I may love a little bling, but I’m a tomboy at heart and a basketball player. My “pow in the gut” story turned into the perfect illustration for my Bible study on 2 Timothy. In 2 Timothy 1:8-12, Paul urged his son in the faith to share with him in suffering and to persevere in the work of the ministry. 

Instead of taking a head-on approach in talking about this passage, I shared a story about the time I took a pow in the gut on the basketball court. Instead of falling to my knees, I regained my composure, pivoted toward our goal, shot the ball, and it went in! A pow in the gut could have stopped me in my tracks, but it turned into a goal for the team. On a much more serious note, we can receive a pow in the gut as we serve the Lord, but He doesn’t want it to stop us in our tracks. He wants us to persevere so Hecan turn it into a goal for the team. 

3. Share some sparkle.

As you study Scripture, write down the definitions, cross-references, or commentary notes that are especially meaningful to you. Record the special principles in a passage that God highlights as you read. Pray through a passage, and write down how to live it out in everyday situations. Share some sparkle in your writing by including the relevant insights that helped you to understand Scripture better. Remember to filter out the notes that detract from your point or bog down your paragraphs. Infuse sparkle that adds value to the writing and makes your message clear and relevant. 

Are you ready to scrapbook, or landscape, your writing? Scripture is a treasure, and so is the writing that reflects its beauty and relevance.

Which of the three ways above do you use the most? Which would you like to use more? Tell us in the comments below, and join the conversation!


Katy Kauffman is an award-winning author who blogs at The Scrapbooked Bible Study. She is also an editor of Refresh Bible Study Magazineand a co-founder of Lighthouse Bible Studies. A 2019 Selah Awards finalist, her compilation,Heart Renovation: A Construction Guide to Godly Character, uses the metaphor of house renovation to show how God renovates our hearts. Katy’s writing can be found at,,, two blogs on writing, in online magazines, and on devotional blogs. She loves spending time with family and friends, making jewelry, and hunting for the best peanut butter cookies. Connect with her at her blogand onFacebookand Twitter.


  1. Oh how I loved this portion of your class at CCWC Ms. Katy. I wish there were videos of this I could share with my wife. She's the "Queen of Scrapbooking." :-) Thank you for sharing with us how to make scripture come alive in our writing. God's blessings ma'am.

    1. Thank you, Jim! That's great she loves scrapbooking too. I'm so glad you enjoyed the workshop.

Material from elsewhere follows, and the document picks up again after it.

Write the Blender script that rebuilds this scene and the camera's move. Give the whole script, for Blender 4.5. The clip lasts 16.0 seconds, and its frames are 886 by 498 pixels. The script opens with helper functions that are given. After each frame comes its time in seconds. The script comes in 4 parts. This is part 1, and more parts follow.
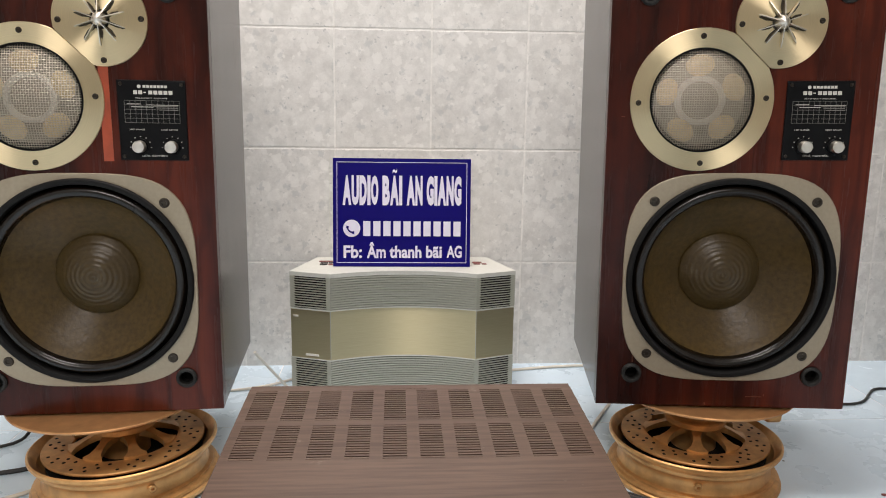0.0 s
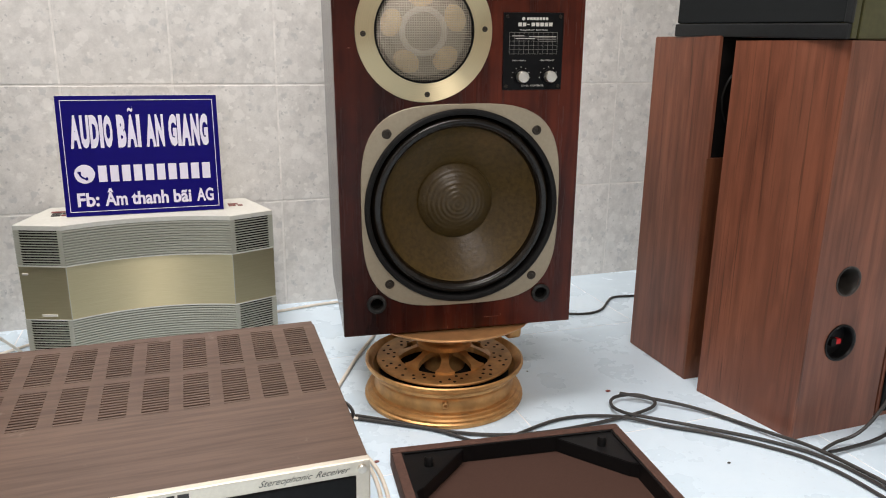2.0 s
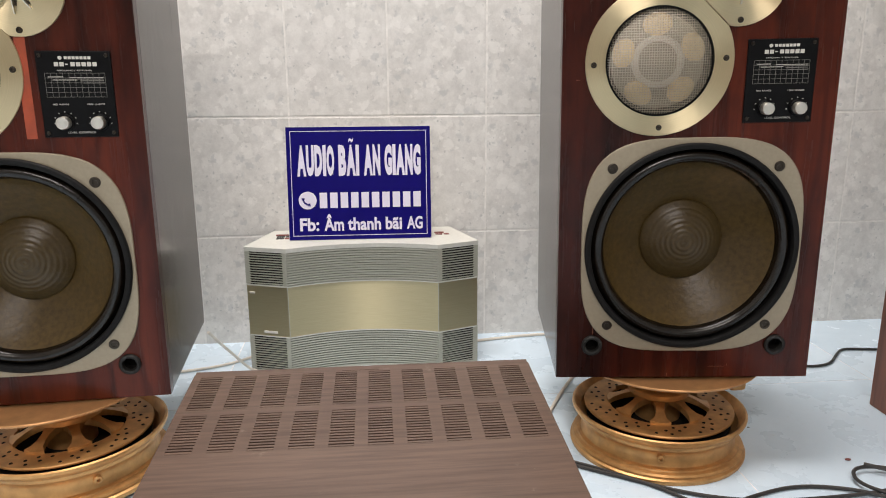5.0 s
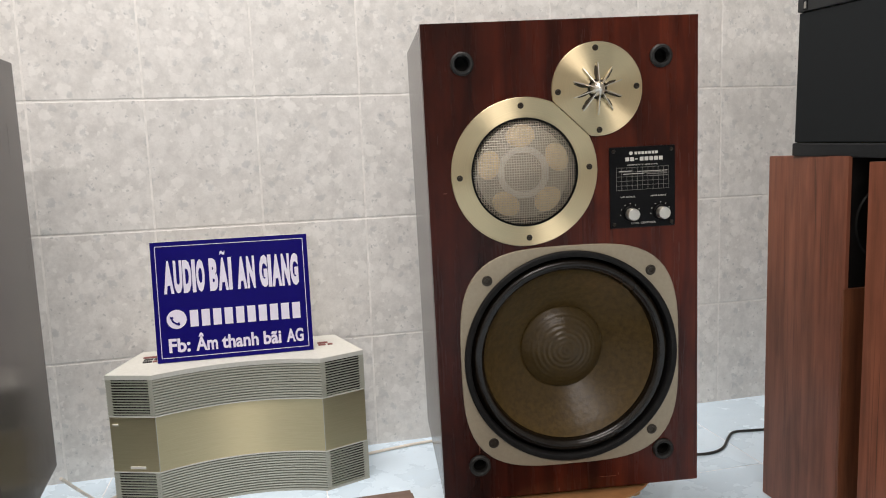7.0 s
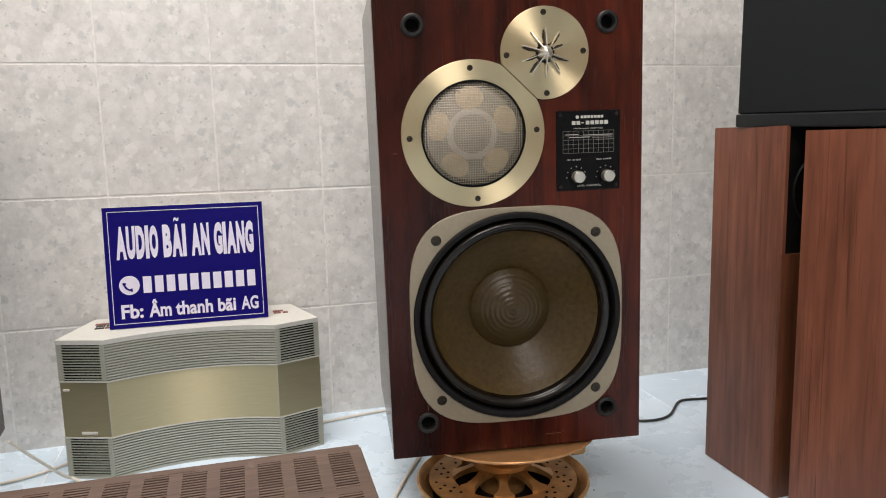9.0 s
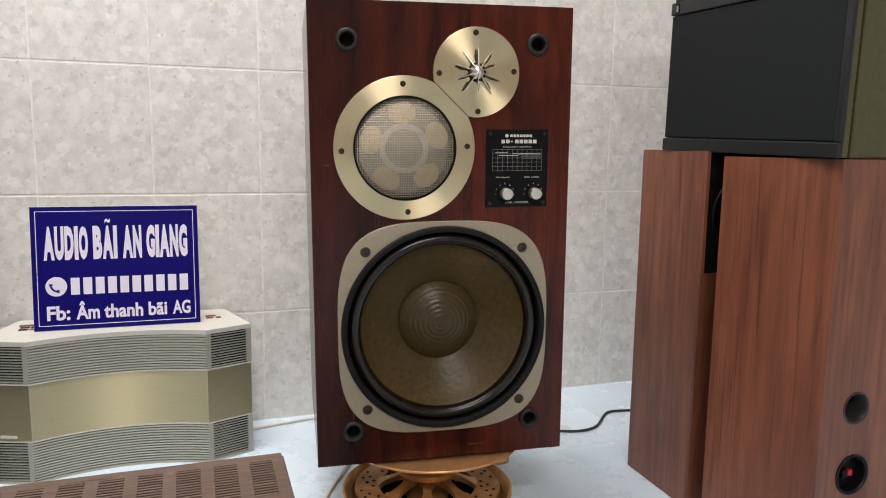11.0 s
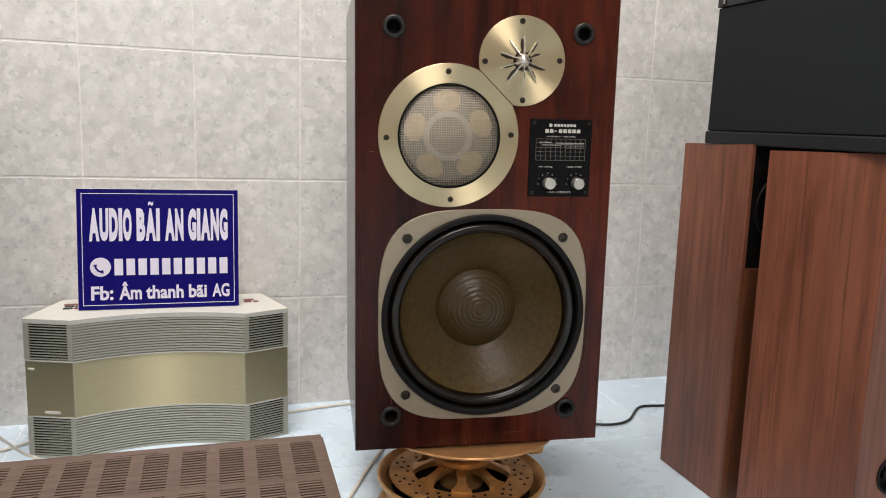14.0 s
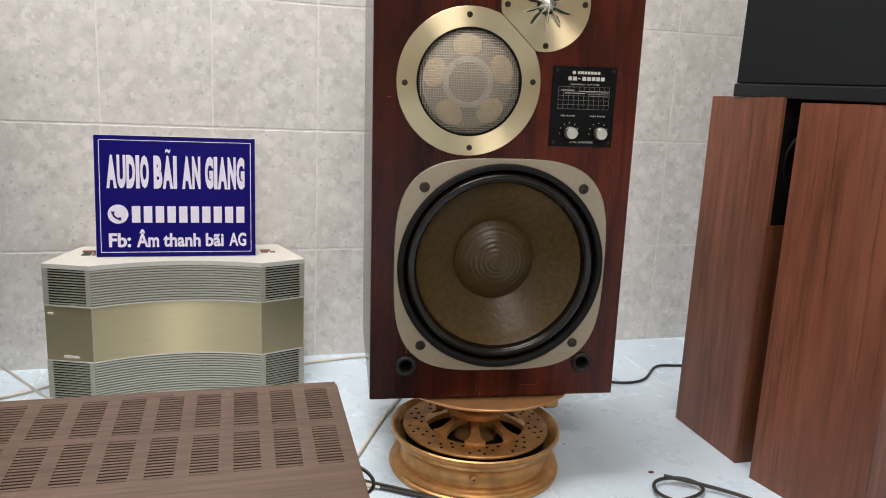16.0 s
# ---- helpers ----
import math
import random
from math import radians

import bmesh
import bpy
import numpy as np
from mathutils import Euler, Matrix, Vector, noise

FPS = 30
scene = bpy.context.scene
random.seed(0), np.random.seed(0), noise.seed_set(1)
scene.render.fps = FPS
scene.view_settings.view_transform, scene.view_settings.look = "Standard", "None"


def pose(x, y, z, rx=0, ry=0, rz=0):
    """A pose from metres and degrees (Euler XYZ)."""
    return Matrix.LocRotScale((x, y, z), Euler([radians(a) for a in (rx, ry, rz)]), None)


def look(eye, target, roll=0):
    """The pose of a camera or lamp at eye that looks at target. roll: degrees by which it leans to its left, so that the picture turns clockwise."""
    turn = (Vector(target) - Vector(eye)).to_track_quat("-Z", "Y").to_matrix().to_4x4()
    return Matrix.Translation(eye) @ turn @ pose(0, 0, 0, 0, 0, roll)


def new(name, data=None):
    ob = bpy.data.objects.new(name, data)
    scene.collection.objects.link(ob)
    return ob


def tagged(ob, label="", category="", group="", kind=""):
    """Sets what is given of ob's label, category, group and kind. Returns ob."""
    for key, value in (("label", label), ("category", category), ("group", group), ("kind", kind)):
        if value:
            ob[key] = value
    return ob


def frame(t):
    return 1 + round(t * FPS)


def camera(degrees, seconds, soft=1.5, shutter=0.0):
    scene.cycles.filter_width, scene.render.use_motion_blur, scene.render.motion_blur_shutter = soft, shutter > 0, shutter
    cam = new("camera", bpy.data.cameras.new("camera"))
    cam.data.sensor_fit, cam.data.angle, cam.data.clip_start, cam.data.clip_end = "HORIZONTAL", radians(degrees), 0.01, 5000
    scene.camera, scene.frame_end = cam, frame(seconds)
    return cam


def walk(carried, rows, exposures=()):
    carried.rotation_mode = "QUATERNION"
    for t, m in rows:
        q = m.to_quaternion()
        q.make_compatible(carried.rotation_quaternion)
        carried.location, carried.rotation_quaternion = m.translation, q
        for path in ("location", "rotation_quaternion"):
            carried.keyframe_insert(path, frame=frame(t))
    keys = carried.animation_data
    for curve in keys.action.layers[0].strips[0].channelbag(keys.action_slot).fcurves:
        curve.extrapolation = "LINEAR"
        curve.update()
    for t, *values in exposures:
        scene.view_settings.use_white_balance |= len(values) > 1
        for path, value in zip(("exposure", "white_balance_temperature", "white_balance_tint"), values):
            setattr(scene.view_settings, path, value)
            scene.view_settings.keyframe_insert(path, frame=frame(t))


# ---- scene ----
cam = camera(62.4, 16.0, soft=1.05)
PATH = [
    (0, (0.038, 0.075, 0.578), (0.166, 2.037, 0.212), 0.8),
    (0.5, (0.064, 0.098, 0.569), (0.319, 2.036, 0.147), 1.1),
    (1, (0.103, 0.103, 0.563), (0.562, 1.986, 0.07), 1.3),
    (1.5, (0.109, 0.105, 0.564), (0.705, 1.939, 0.038), 1.2),
    (2, (0.14, 0.07, 0.577), (0.771, 1.893, 0.048), 0.7),
    (2.5, (0.181, 0.079, 0.595), (0.79, 1.91, 0.07), 0.8),
    (3, (0.152, 0.113, 0.585), (0.683, 1.969, 0.061), 1.1),
    (3.5, (0.1, 0.119, 0.566), (0.519, 2.002, 0.038), 1.4),
    (4, (0.104, 0.117, 0.559), (0.389, 2.026, 0.037), 1.6),
    (4.2, (0.095, 0.118, 0.565), (0.326, 2.033, 0.036), 1.4),
    (6.3, (0.079, 0.119, 0.601), (0.247, 2.089, 0.301), -1.1),
    (6.5, (0.102, 0.127, 0.607), (0.38, 2.086, 0.314), -1.3),
    (7, (0.138, 0.17, 0.631), (0.578, 2.103, 0.367), -2.2),
    (7.5, (0.141, 0.181, 0.622), (0.611, 2.11, 0.376), -2.5),
    (8, (0.141, 0.181, 0.619), (0.618, 2.106, 0.364), -2.3),
    (8.5, (0.144, 0.155, 0.604), (0.639, 2.073, 0.326), -2.0),
    (9, (0.155, 0.143, 0.593), (0.679, 2.05, 0.298), -1.4),
    (9.5, (0.157, 0.136, 0.595), (0.72, 2.03, 0.286), -0.8),
    (10, (0.173, 0.116, 0.595), (0.785, 1.995, 0.287), -0.1),
    (10.2, (0.18, 0.114, 0.597), (0.817, 1.985, 0.292), 0.0),
    (12.5, (0.179, 0.13, 0.609), (0.812, 2.011, 0.361), 1.7),
    (13, (0.177, 0.126, 0.609), (0.799, 2.009, 0.344), 1.6),
    (13.5, (0.171, 0.123, 0.6), (0.78, 2.008, 0.327), 1.7),
    (14, (0.157, 0.12, 0.597), (0.743, 2.009, 0.297), 1.8),
    (14.5, (0.168, 0.118, 0.592), (0.74, 2.007, 0.265), 2.1),
    (15, (0.162, 0.118, 0.585), (0.733, 2.002, 0.23), 2.4),
    (15.5, (0.165, 0.132, 0.58), (0.719, 2.015, 0.196), 2.5),
    (16, (0.163, 0.131, 0.577), (0.699, 2.016, 0.174), 2.6),
]
EXPOSURE = [(0, 0.0), (1, 0.05), (2, 0.08), (4.2, 0.08), (6.3, 0.0), (7.5, -0.03), (9.5, 0.0), (16, 0.02)]
walk(cam, [(t, look(eye, target, roll)) for t, eye, target, roll in PATH], EXPOSURE)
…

  2. Thank you, Katie. I appreciated this and your class at the CCWC. Since I write Christian non-fiction, I want to showcase what the Word of God says. But people tend to skip over lists of verses. You've given me some great ways to draw attention to what the Bible says in a captivating way.

    1. Hello, Barbara! I'm so glad the post was helpful and gave you ideas. Thank you for coming to the class, and may God bless your writing.

  3. I enjoyed seeing you at CCWC in Spartanburg SC. What a wonderful event! I am so happy to know more about you and your message. I enjoy scrapbooking. :-)

    1. Thank you, Melissa! It's always nice to meet writers and find scrapbookers too! It really was a great conference.